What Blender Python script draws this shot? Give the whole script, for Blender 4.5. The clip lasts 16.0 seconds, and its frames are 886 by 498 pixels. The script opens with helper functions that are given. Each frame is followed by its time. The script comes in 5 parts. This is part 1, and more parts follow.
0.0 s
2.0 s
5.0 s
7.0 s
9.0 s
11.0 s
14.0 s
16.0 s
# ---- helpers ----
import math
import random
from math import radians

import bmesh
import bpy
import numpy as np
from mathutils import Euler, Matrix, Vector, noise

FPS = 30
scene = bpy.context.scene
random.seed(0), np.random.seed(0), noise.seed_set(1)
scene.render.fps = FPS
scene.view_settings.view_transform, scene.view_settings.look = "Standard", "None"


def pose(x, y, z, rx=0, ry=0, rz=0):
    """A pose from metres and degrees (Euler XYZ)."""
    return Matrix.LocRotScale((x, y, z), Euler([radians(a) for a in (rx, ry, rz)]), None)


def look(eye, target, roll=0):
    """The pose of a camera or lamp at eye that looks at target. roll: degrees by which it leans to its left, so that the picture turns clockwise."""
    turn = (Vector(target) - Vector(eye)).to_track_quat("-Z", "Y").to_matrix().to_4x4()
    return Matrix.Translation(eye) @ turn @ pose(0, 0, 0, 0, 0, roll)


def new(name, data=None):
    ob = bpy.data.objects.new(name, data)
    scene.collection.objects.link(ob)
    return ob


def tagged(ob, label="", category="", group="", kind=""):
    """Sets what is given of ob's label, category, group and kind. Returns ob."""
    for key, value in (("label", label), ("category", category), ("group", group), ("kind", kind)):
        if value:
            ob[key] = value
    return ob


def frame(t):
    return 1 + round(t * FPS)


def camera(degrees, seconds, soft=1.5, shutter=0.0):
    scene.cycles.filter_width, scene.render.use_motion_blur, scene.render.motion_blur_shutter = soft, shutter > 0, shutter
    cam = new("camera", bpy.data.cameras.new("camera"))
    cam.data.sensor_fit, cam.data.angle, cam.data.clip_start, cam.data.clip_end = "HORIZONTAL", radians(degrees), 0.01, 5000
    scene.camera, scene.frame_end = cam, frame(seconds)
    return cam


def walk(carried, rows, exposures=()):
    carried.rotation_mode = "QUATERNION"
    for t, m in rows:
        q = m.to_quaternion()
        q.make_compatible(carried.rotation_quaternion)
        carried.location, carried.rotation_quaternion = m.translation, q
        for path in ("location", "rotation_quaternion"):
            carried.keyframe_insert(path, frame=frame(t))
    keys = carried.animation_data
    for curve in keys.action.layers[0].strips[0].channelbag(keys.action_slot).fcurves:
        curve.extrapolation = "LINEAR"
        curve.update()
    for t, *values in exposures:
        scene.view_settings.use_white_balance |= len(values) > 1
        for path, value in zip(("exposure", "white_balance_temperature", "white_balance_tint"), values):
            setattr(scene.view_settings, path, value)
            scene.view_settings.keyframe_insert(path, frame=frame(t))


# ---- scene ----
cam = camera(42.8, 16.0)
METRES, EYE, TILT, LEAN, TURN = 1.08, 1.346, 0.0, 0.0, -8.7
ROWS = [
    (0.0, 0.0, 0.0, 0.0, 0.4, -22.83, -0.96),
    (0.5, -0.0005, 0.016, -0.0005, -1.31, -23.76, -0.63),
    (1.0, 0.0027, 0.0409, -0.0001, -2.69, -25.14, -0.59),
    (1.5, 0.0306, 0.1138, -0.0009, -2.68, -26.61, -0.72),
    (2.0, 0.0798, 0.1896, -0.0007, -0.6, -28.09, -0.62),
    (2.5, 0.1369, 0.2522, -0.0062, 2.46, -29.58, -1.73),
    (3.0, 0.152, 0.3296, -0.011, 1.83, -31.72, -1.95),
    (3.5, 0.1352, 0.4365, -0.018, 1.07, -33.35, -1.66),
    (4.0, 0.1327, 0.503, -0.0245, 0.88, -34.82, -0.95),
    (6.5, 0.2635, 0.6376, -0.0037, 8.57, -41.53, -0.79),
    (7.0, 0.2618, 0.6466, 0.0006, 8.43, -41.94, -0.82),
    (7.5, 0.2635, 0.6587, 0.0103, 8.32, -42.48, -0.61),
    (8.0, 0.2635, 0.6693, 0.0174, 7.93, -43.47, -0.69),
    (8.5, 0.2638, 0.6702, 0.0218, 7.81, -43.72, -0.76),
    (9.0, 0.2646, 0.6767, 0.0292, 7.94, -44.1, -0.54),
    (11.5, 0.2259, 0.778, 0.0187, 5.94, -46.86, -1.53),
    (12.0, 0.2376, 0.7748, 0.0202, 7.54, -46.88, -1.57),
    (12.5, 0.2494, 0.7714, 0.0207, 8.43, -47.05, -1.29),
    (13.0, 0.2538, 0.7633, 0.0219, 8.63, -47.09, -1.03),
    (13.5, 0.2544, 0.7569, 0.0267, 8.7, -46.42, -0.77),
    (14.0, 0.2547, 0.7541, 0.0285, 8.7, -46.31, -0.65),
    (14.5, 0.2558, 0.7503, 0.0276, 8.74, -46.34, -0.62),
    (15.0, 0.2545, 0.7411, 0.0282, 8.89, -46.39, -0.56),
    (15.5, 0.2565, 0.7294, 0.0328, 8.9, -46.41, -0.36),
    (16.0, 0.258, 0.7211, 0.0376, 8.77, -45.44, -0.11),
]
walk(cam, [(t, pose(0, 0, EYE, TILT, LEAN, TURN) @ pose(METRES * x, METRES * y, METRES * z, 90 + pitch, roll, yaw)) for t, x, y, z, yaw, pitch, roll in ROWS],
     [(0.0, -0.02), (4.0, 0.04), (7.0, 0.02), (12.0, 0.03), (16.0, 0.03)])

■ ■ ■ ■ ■

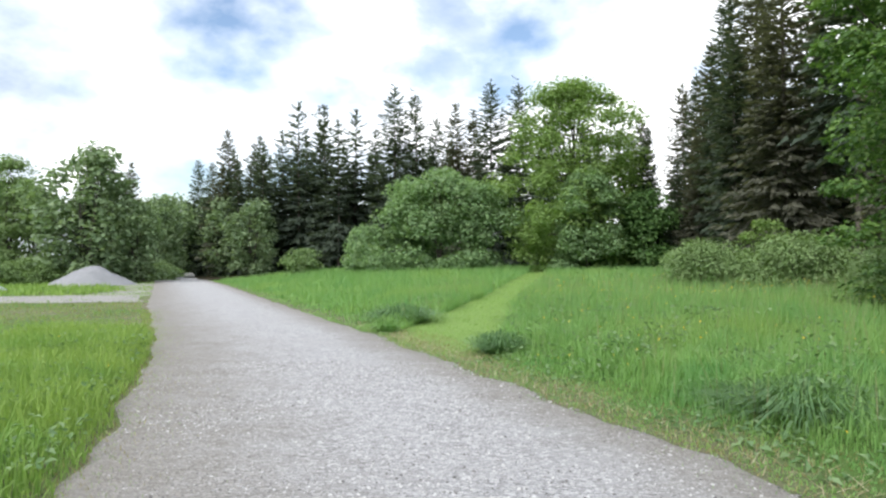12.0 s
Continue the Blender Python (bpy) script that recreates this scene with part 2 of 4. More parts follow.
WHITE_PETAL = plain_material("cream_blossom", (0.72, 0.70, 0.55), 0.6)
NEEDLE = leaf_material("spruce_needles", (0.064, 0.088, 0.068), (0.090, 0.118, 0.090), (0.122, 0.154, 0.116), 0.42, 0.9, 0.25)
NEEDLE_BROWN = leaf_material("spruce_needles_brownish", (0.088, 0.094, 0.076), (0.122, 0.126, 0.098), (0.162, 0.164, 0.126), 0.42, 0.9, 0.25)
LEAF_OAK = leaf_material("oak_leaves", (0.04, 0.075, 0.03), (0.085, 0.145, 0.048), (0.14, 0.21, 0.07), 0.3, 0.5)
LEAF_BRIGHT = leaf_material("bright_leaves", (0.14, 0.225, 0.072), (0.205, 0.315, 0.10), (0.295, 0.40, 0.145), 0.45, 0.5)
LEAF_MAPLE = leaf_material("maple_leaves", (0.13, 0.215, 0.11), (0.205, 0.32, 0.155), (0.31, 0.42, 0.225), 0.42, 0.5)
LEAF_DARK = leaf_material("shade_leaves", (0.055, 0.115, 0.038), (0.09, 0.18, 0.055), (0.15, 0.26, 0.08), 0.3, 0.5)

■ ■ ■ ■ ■

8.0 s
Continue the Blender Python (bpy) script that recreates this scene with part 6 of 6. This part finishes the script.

■ ■ ■ ■ ■

- _WHAT YOU WILL DO_
Give again, word for word, the lines starting at the line that has "4. More parts follow." and ending at the line that has "0.08), 0.3, 0.5)", with both of those lines included and nothing else.

- _WORKED SOLUTION_
Continue the Blender Python (bpy) script that recreates this scene with part 2 of 4. More parts follow.
WHITE_PETAL = plain_material("cream_blossom", (0.72, 0.70, 0.55), 0.6)
NEEDLE = leaf_material("spruce_needles", (0.064, 0.088, 0.068), (0.090, 0.118, 0.090), (0.122, 0.154, 0.116), 0.42, 0.9, 0.25)
NEEDLE_BROWN = leaf_material("spruce_needles_brownish", (0.088, 0.094, 0.076), (0.122, 0.126, 0.098), (0.162, 0.164, 0.126), 0.42, 0.9, 0.25)
LEAF_OAK = leaf_material("oak_leaves", (0.04, 0.075, 0.03), (0.085, 0.145, 0.048), (0.14, 0.21, 0.07), 0.3, 0.5)
LEAF_BRIGHT = leaf_material("bright_leaves", (0.14, 0.225, 0.072), (0.205, 0.315, 0.10), (0.295, 0.40, 0.145), 0.45, 0.5)
LEAF_MAPLE = leaf_material("maple_leaves", (0.13, 0.215, 0.11), (0.205, 0.32, 0.155), (0.31, 0.42, 0.225), 0.42, 0.5)
LEAF_DARK = leaf_material("shade_leaves", (0.055, 0.115, 0.038), (0.09, 0.18, 0.055), (0.15, 0.26, 0.08), 0.3, 0.5)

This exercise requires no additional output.